Material to process:

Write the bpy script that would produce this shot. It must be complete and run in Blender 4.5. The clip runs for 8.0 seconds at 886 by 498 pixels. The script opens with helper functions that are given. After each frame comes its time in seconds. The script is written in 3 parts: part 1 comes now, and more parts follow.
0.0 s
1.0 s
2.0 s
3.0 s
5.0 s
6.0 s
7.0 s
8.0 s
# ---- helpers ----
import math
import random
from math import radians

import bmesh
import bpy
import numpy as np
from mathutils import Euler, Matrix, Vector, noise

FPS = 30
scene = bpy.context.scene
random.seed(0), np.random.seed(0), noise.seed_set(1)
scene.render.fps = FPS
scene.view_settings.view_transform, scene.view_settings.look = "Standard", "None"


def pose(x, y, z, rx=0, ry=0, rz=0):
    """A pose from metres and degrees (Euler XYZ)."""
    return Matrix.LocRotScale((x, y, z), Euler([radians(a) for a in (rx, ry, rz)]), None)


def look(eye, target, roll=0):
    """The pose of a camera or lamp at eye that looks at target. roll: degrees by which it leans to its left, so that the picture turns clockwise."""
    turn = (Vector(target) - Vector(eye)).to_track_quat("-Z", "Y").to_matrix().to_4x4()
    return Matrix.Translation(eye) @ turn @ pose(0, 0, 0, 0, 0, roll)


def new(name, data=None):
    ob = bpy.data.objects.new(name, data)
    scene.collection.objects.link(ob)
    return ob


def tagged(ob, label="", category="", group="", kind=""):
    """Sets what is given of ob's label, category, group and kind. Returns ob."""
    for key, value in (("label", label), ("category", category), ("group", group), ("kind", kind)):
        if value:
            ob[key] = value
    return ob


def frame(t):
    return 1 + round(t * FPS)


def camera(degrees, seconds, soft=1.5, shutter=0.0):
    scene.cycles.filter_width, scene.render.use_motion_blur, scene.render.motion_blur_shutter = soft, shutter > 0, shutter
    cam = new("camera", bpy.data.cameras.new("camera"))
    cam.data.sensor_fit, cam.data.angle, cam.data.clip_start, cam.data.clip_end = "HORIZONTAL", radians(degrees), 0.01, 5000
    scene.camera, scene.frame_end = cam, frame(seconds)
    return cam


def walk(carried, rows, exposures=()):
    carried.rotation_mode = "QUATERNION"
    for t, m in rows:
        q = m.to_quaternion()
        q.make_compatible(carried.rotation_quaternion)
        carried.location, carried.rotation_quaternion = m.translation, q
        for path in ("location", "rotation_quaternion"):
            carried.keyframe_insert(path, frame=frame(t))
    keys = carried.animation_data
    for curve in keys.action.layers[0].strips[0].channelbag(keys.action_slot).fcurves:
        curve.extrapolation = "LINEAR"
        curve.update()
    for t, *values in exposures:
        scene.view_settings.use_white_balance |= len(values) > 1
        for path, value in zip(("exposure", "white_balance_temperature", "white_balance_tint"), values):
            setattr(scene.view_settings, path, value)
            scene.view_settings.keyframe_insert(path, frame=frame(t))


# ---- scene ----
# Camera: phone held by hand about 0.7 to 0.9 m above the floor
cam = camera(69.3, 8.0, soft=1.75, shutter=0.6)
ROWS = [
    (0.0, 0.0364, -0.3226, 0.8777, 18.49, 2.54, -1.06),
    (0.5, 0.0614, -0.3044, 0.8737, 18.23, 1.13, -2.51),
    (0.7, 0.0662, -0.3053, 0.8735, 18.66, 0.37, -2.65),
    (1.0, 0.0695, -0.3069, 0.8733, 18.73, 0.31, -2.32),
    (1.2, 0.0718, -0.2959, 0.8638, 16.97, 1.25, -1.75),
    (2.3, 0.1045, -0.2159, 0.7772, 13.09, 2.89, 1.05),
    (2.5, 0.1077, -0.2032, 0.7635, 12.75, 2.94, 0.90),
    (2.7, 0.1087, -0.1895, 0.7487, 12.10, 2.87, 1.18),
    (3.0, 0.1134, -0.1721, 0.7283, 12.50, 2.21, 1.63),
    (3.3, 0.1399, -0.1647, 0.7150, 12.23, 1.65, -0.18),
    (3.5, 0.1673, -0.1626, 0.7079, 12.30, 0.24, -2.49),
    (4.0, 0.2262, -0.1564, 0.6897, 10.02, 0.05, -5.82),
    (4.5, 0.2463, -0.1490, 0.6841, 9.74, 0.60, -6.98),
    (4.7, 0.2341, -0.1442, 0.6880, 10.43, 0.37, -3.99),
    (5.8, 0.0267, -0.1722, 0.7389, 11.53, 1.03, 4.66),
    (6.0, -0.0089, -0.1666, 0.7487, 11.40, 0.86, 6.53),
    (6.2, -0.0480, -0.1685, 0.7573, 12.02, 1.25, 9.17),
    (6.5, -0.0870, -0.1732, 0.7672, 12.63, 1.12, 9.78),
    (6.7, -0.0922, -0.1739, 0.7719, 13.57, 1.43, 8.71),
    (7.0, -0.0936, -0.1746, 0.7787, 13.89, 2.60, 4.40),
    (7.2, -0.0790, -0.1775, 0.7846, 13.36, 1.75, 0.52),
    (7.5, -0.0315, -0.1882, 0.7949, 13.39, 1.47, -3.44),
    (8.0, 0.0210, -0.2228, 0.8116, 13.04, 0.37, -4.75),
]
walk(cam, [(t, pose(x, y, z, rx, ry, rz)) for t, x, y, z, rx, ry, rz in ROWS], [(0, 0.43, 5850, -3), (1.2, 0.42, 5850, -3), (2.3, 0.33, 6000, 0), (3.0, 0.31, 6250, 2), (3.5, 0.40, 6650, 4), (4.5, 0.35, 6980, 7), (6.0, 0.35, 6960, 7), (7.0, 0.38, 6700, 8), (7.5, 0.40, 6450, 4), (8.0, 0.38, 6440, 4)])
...
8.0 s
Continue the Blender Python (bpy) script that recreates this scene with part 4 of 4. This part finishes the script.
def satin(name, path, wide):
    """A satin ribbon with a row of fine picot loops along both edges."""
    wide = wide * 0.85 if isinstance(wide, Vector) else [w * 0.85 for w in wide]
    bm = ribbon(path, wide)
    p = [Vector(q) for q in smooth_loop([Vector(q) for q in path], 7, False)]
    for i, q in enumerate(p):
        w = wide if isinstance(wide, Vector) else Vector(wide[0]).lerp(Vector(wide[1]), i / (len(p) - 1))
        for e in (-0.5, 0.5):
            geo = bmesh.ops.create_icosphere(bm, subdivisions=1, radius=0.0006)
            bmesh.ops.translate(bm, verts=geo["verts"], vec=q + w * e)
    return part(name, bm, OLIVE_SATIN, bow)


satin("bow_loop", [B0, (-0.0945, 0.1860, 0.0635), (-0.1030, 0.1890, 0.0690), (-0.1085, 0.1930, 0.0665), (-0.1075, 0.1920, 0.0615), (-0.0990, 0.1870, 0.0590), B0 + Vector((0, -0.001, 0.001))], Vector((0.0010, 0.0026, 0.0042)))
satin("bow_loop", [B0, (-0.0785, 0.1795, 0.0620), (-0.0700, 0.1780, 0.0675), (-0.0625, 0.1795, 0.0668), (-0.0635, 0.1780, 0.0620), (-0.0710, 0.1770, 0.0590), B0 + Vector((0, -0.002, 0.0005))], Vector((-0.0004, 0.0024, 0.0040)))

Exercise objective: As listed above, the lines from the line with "Write the bpy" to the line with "return Matrix.LocRotScale((x, y, z), Euler([radians(a)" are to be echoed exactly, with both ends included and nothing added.

The solution:
Write the bpy script that would produce this shot. It must be complete and run in Blender 4.5. The clip runs for 8.0 seconds at 886 by 498 pixels. The script opens with helper functions that are given. After each frame comes its time in seconds. The script is written in 3 parts: part 1 comes now, and more parts follow.
0.0 s
1.0 s
2.0 s
3.0 s
5.0 s
6.0 s
7.0 s
8.0 s
# ---- helpers ----
import math
import random
from math import radians

import bmesh
import bpy
import numpy as np
from mathutils import Euler, Matrix, Vector, noise

FPS = 30
scene = bpy.context.scene
random.seed(0), np.random.seed(0), noise.seed_set(1)
scene.render.fps = FPS
scene.view_settings.view_transform, scene.view_settings.look = "Standard", "None"


def pose(x, y, z, rx=0, ry=0, rz=0):
    """A pose from metres and degrees (Euler XYZ)."""
    return Matrix.LocRotScale((x, y, z), Euler([radians(a) for a in (rx, ry, rz)]), None)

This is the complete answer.